What to do - Write out the entire listing below exactly, with the pictures left out.
>>
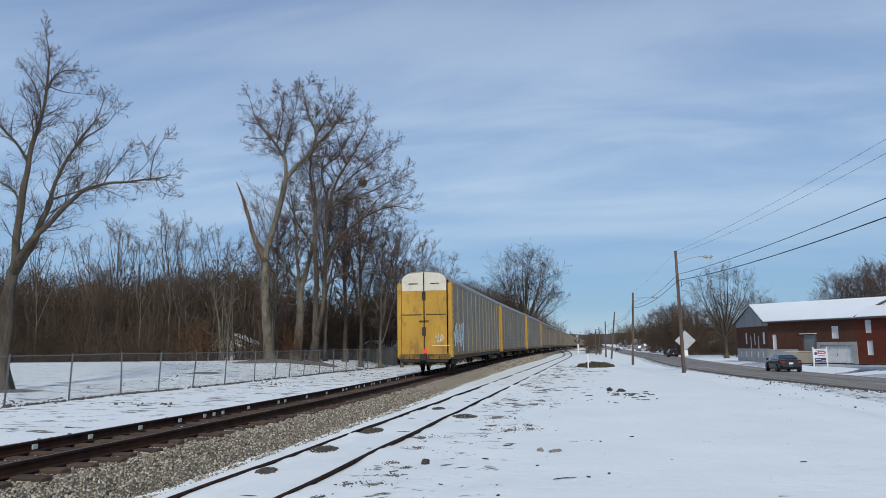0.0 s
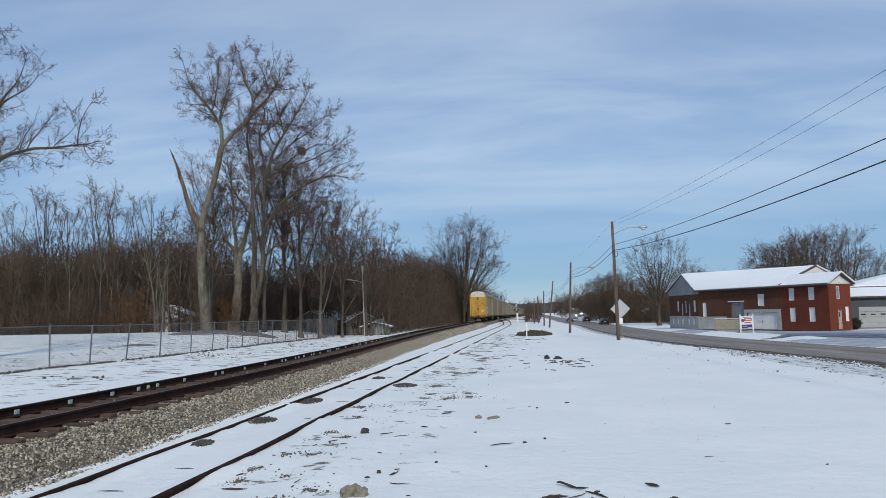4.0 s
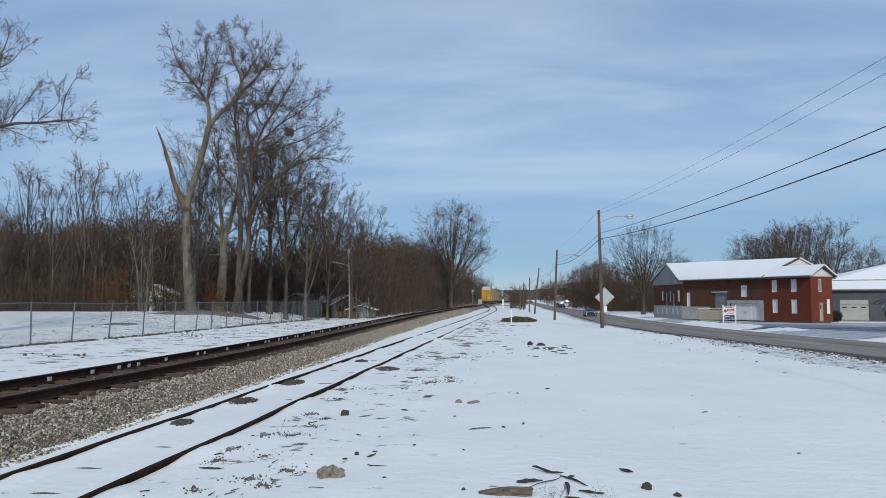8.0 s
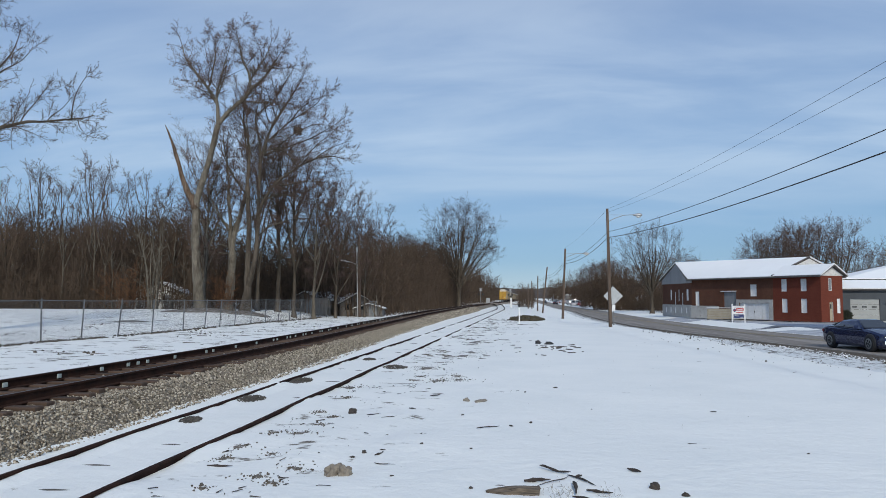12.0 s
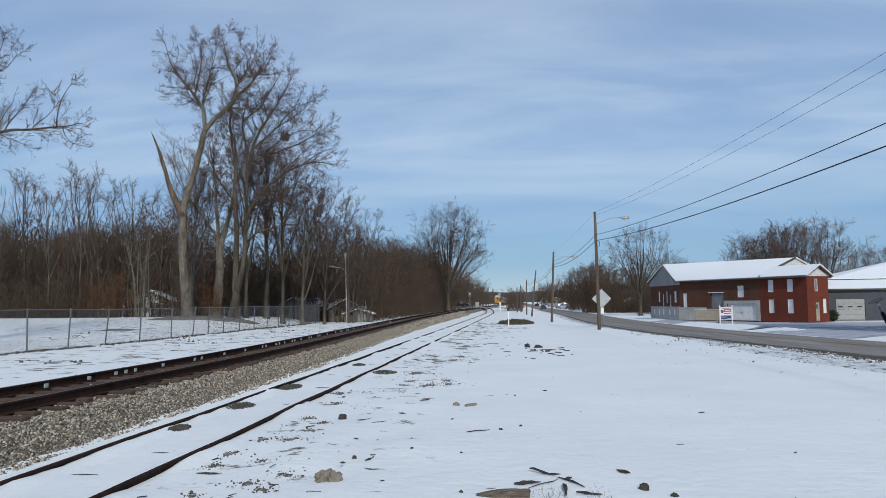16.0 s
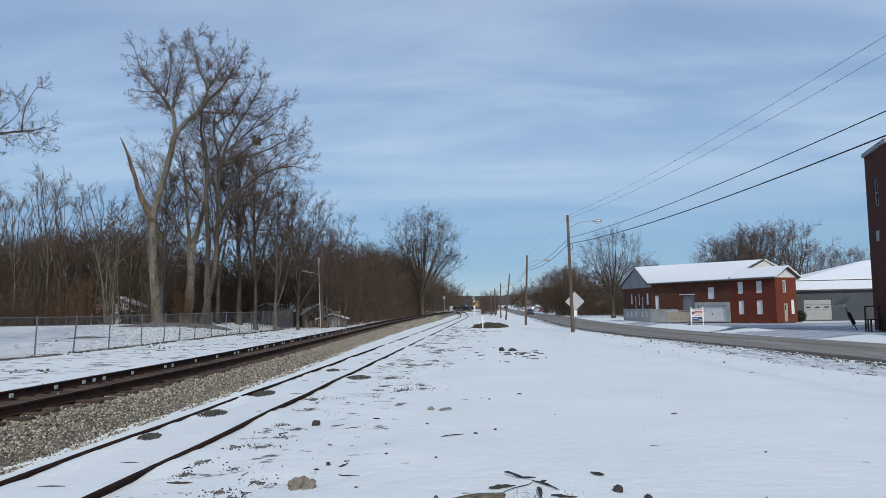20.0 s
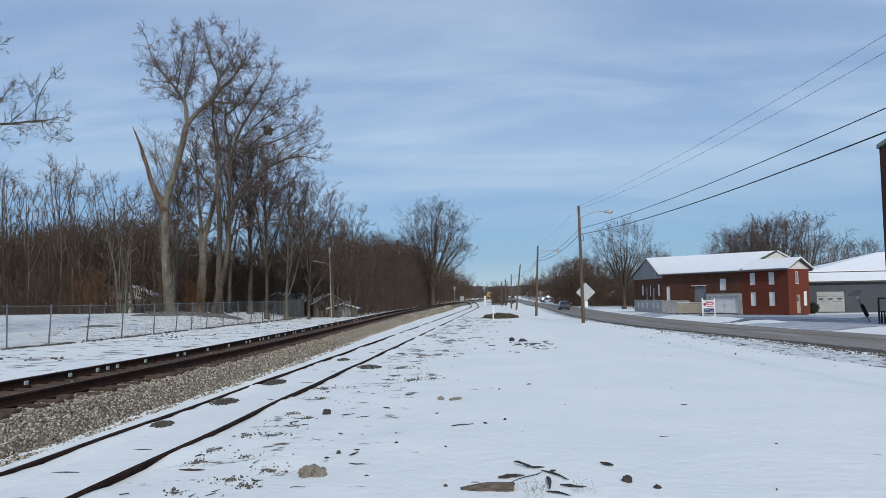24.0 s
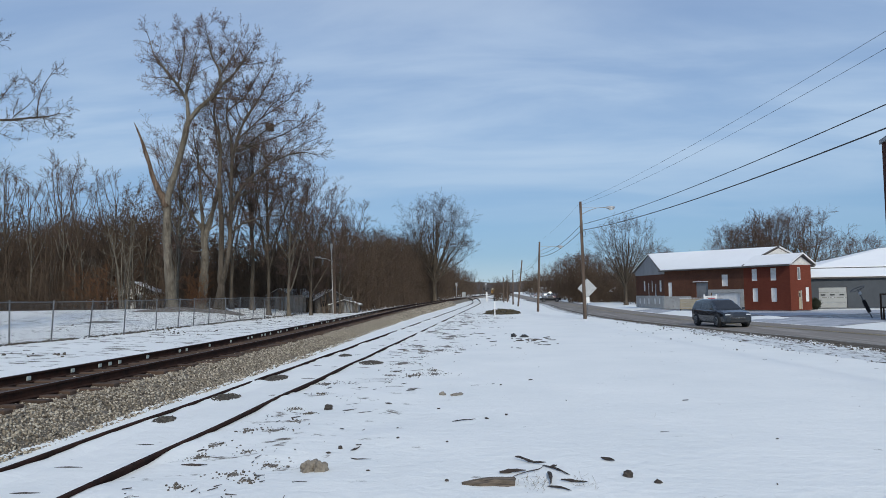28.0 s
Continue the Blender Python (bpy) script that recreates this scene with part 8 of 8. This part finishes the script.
<<
Solution to this problem -
0.0 s
4.0 s
8.0 s
12.0 s
16.0 s
20.0 s
24.0 s
28.0 s
Continue the Blender Python (bpy) script that recreates this scene with part 8 of 8. This part finishes the script.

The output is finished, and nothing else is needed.